Buckley’s job will touch on a number of Summers’ oft-mentioned priorities.
In his installation speech this fall, Summers spoke on the need for Harvard to explore new approaches to the sciences.
He and Hyman have said that new initiatives will be formed that bring together scientists across not only departments, but across the University’s independently operating schools.
As Assistant Provost for Interfaculty Initiatives, Sean T. Buffington ’91 is in charge of the 11 existing interfaculty programs. But it will fall to Buckley to devise the more ambitious science programs that Hyman has promised.
Buckley said she has yet to get a sense from Hyman of what these new science initiatives will entail.
Buckley said that from conversations with the current assistant provosts she believes she will be given wide latitude in coming up with and implementing these programs and that she would not “just be carrying out what Steve [Hyman] and Larry [Summers] decide.”
Since his appointment as president, Summers has been insistent that the development of University land in Allston will occur on his watch. One of three scenarios being considered for University expansion across the river involves the creation of a science campus in Allston.
But while the physical planning process has begun, the University has not begun to formally investigate the academic possibilities that a new science campus would provide—a task that Hyman said that Buckley would help oversee.
“Its not just a matter of where do you put people in buildings, but how could we change how Harvard does, and thinks about science,” Buckley said.
Buckley said that she didn’t know exactly which hospital-related issues she will be working on.

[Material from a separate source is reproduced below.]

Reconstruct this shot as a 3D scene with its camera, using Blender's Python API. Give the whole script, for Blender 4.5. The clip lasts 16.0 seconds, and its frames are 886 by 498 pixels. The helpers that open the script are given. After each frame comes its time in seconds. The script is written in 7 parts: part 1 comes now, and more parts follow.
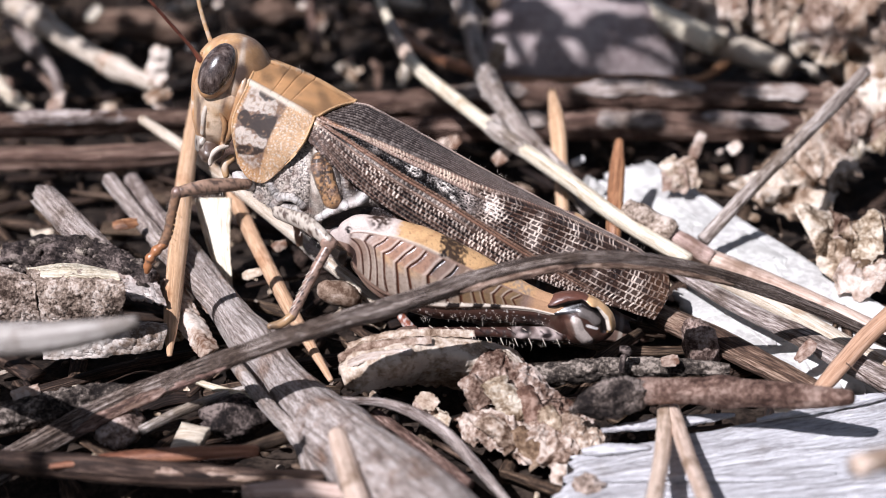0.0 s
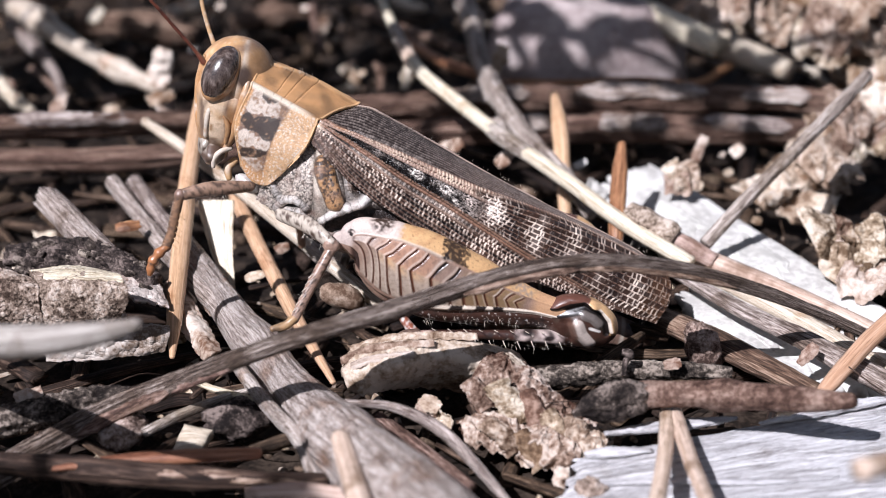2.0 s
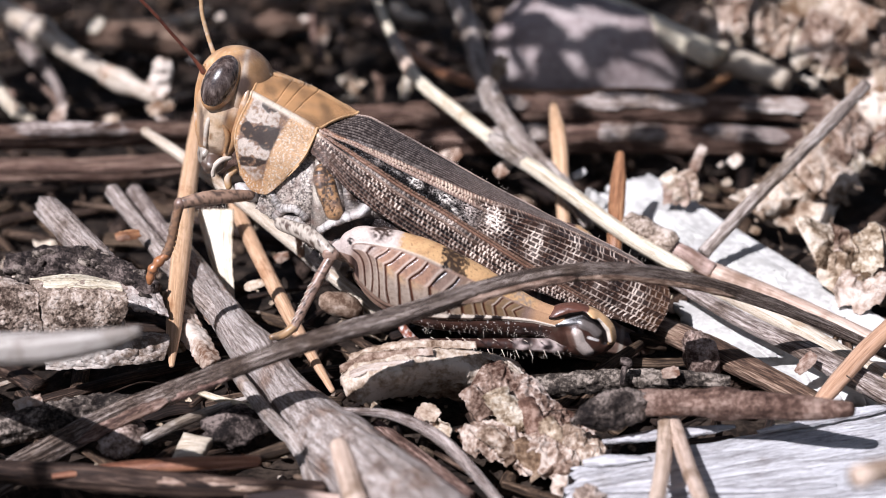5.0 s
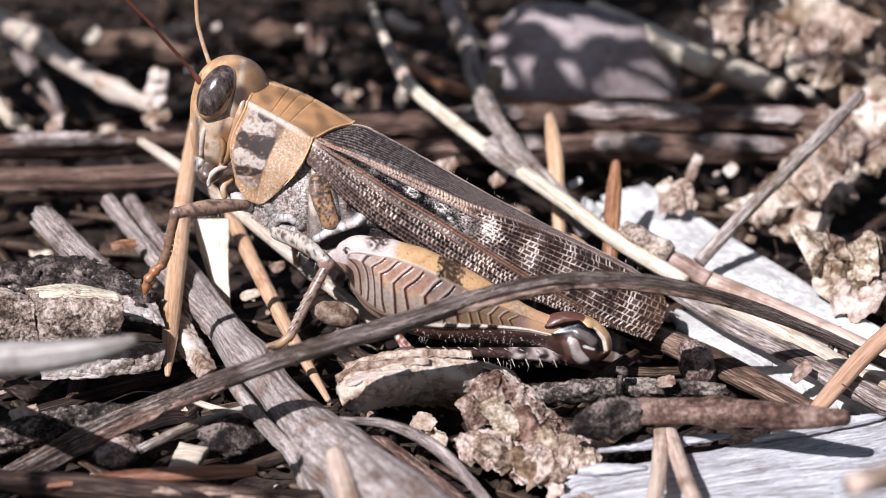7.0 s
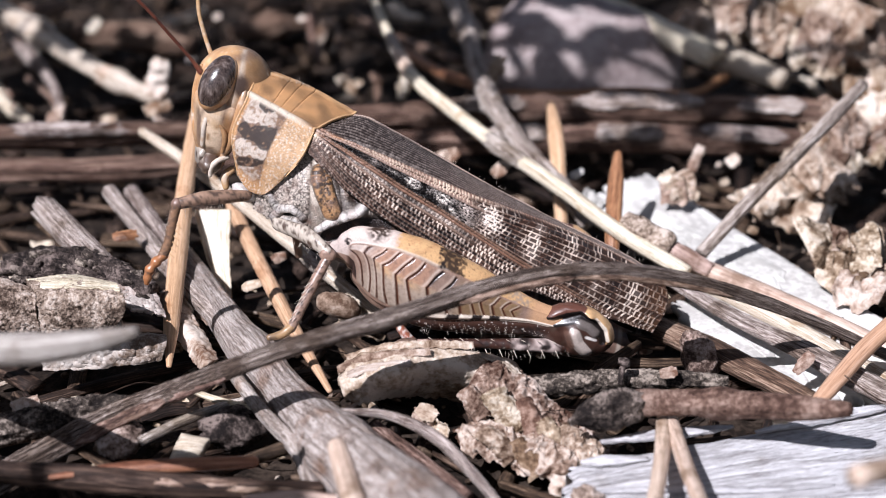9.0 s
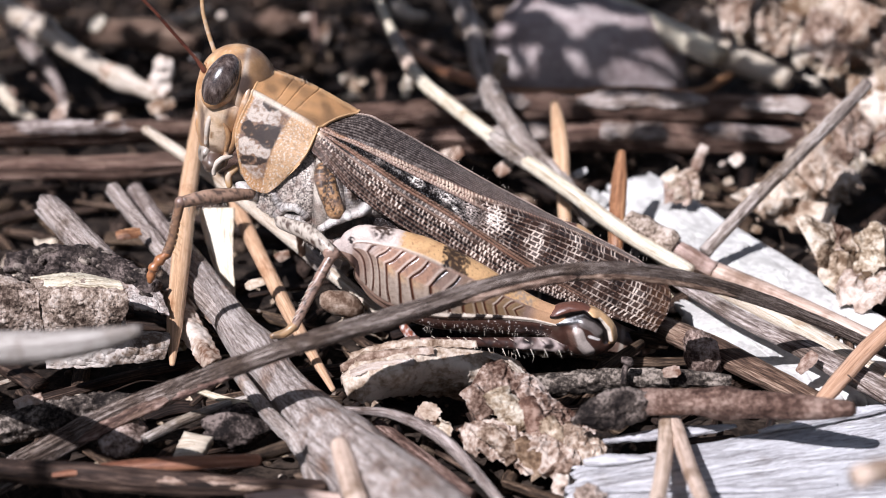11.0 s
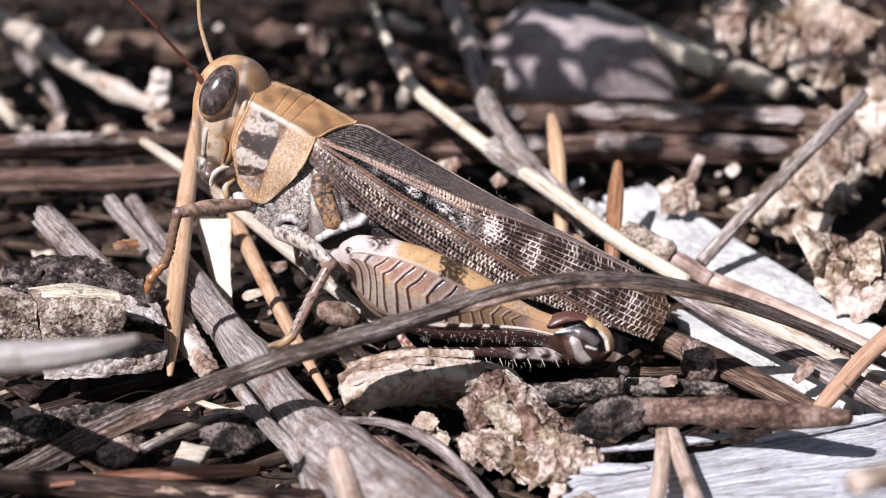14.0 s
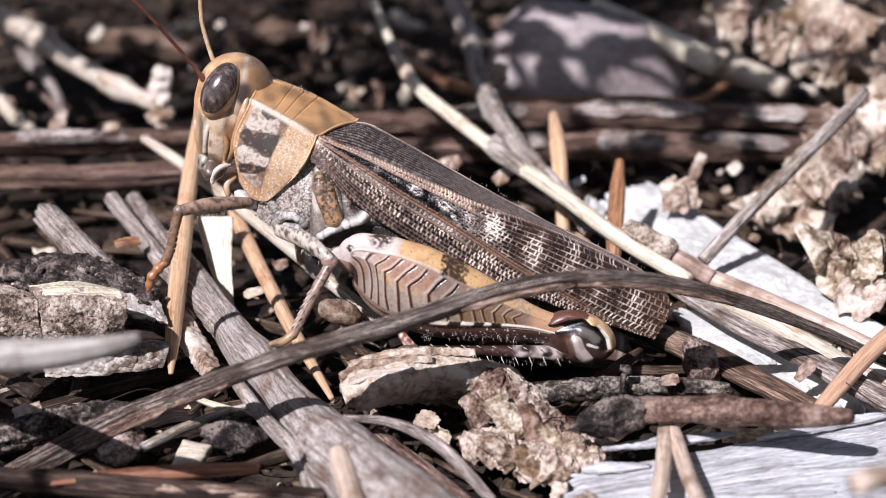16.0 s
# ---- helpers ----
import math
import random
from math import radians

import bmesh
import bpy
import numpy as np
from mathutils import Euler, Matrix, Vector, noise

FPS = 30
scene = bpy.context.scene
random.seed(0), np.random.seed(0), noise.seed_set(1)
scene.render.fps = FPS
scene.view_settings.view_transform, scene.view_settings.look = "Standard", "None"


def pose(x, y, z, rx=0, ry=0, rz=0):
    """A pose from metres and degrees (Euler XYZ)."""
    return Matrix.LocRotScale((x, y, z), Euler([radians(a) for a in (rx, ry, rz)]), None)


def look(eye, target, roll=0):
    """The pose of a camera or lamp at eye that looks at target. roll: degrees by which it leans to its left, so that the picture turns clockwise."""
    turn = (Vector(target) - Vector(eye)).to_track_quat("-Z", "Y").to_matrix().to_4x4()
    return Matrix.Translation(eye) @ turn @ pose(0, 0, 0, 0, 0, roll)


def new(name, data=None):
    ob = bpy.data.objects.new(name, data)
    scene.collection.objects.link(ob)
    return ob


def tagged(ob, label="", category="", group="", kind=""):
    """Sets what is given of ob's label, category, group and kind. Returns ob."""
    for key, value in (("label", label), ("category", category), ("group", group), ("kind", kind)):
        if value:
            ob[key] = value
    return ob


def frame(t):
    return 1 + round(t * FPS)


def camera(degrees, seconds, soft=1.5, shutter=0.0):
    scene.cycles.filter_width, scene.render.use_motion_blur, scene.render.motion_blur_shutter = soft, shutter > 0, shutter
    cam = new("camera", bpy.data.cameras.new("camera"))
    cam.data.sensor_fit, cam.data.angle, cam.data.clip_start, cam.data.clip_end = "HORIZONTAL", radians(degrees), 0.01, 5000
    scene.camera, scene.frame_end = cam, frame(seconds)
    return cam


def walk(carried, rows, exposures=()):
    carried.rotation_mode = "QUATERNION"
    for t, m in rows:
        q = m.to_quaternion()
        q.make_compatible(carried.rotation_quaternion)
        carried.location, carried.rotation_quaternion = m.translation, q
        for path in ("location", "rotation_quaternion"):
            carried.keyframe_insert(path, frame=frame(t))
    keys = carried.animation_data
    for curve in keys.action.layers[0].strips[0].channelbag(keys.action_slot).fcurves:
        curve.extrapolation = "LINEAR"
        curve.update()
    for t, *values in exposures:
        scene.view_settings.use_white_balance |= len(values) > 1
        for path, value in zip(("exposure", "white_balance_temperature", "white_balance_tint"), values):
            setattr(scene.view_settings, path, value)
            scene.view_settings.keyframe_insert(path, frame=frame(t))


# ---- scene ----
MM = 0.001  # the whole place is a hand's breadth of litter: lengths below are in millimetres

cam = camera(28, 16.0, soft=0.8)
cam.data.dof.use_dof = True
cam.data.dof.focus_distance = 0.0945
cam.data.dof.aperture_fstop = 54.0
walk(cam, [
    (0.0, look((0.00 * MM, -88.80 * MM, 47.40 * MM), (0.000 * MM, 0.021 * MM, 5.990 * MM), 0.000)),
    (0.5, look((0.01 * MM, -89.00 * MM, 47.46 * MM), (0.017 * MM, -0.131 * MM, 6.160 * MM), -0.003)),
    (1.0, look((-0.06 * MM, -88.82 * MM, 47.43 * MM), (-0.098 * MM, 0.063 * MM, 6.151 * MM), 0.084)),
    (1.5, look((-0.09 * MM, -88.80 * MM, 47.52 * MM), (-0.139 * MM, 0.066 * MM, 6.205 * MM), 0.111)),
    (2.0, look((-0.10 * MM, -88.82 * MM, 47.48 * MM), (-0.147 * MM, 0.037 * MM, 6.149 * MM), 0.086)),
    (2.5, look((-0.10 * MM, -88.95 * MM, 47.44 * MM), (-0.130 * MM, -0.019 * MM, 6.269 * MM), 0.114)),
    (3.0, look((-0.13 * MM, -89.05 * MM, 47.49 * MM), (-0.062 * MM, -0.005 * MM, 6.569 * MM), 0.122)),
    (3.5, look((-0.15 * MM, -89.11 * MM, 47.51 * MM), (-0.068 * MM, 0.000 * MM, 6.730 * MM), 0.149)),
    (4.0, look((-0.12 * MM, -89.08 * MM, 47.47 * MM), (-0.142 * MM, 0.043 * MM, 6.703 * MM), 0.161)),
    (6.5, look((-0.01 * MM, -89.25 * MM, 47.42 * MM), (0.043 * MM, 0.047 * MM, 7.058 * MM), 0.070)),
    (7.0, look((0.01 * MM, -89.23 * MM, 47.43 * MM), (0.143 * MM, 0.138 * MM, 7.210 * MM), 0.089)),
    (7.5, look((0.01 * MM, -89.19 * MM, 47.45 * MM), (0.128 * MM, 0.118 * MM, 7.102 * MM), 0.058)),
    (8.0, look((-0.07 * MM, -89.04 * MM, 47.37 * MM), (0.048 * MM, 0.196 * MM, 6.876 * MM), 0.137)),
    (8.5, look((-0.05 * MM, -89.08 * MM, 47.34 * MM), (0.048 * MM, 0.139 * MM, 6.790 * MM), 0.106)),
    (9.0, look((-0.06 * MM, -89.04 * MM, 47.39 * MM), (0.046 * MM, 0.104 * MM, 6.674 * MM), 0.112)),
    (11.5, look((-0.03 * MM, -89.04 * MM, 47.44 * MM), (-0.163 * MM, 0.052 * MM, 6.622 * MM), 0.162)),
    (12.0, look((-0.07 * MM, -89.06 * MM, 47.41 * MM), (-0.171 * MM, 0.076 * MM, 6.680 * MM), 0.139)),
    (12.5, look((-0.04 * MM, -89.11 * MM, 47.42 * MM), (-0.158 * MM, 0.035 * MM, 6.708 * MM), 0.138)),
    (13.0, look((-0.01 * MM, -89.17 * MM, 47.39 * MM), (-0.021 * MM, 0.106 * MM, 6.972 * MM), 0.069)),
    (13.5, look((-0.03 * MM, -89.24 * MM, 47.37 * MM), (0.021 * MM, 0.123 * MM, 7.147 * MM), 0.108)),
    (14.0, look((-0.03 * MM, -89.30 * MM, 47.34 * MM), (0.025 * MM, 0.112 * MM, 7.217 * MM), 0.086)),
    (14.5, look((-0.02 * MM, -89.29 * MM, 47.34 * MM), (0.027 * MM, 0.099 * MM, 7.165 * MM), 0.068)),
    (15.0, look((-0.00 * MM, -89.25 * MM, 47.44 * MM), (0.021 * MM, 0.111 * MM, 7.211 * MM), 0.103)),
    (15.5, look((-0.03 * MM, -89.27 * MM, 47.32 * MM), (0.023 * MM, 0.179 * MM, 7.281 * MM), 0.120)),
    (16.0, look((-0.05 * MM, -89.16 * MM, 47.37 * MM), (-0.055 * MM, 0.173 * MM, 7.074 * MM), 0.139)),
], exposures=[(0.0, 0.44, 5900, 16), (16.0, 0.44, 5900, 16)])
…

But the hospitals threaten to become a time consuming topic.
Hyman has said his office is paying close attention to developments at the Boston teaching hospitals affiliated with, but not owned by Harvard.
The Beth-Israel Deaconess Medical Center—where more than a third of Harvard’s medical students and residents receive training—remains in dire financial straits and Hyman has said that the University would hope to avert any sale of the hospital to a for-profit company.
Hyman said this winter that he had offered his office’s assistance to Joseph P. Martin, dean of the Medical School, to help retain medical faculty threatened by the hospital’s uncertain future.
Buckley said her resume qualifies her to carry out these and other tasks.
After graduating from Harvard College in 1974, Buckley earned a doctorate in neurobiology from Harvard Medical School in 1980. After post-doctoral work at the University of California, San Francisco, Buckley returned to Harvard in 1988 and worked as a basic scientist at the Medical School for over a decade.
She has always felt she would make a good administrator, given her ability to see the bigger picture, Buckley said.
Last year, when a new position at FAS was created dealing with the sciences, Buckley decided to apply.
As assistant dean, Buckley said she gained administrative experience dealing with both the day to day issues with the science Faculty—appointments, promotions and leaves—but also long-term initiatives and programs. She also sat on a variety of faculty committees, including the Standing Committee on Professional Misconduct, the Systems Neuroscience Initiative and the Standing Committee on the Status of Women.
Dean of the Faculty Jeremy R. Knowles said he was sad to see Buckley leave FAS.
“She has taken excellent care of our science departments, and we shall miss her wisdom and skill,” Knowles wrote in an e-mail.
Buckley said she was excited to get started in her new job today.
“Its going to be a pretty steep learning curve,” she said, but added she was confident Hyman and others could bring her up to speed.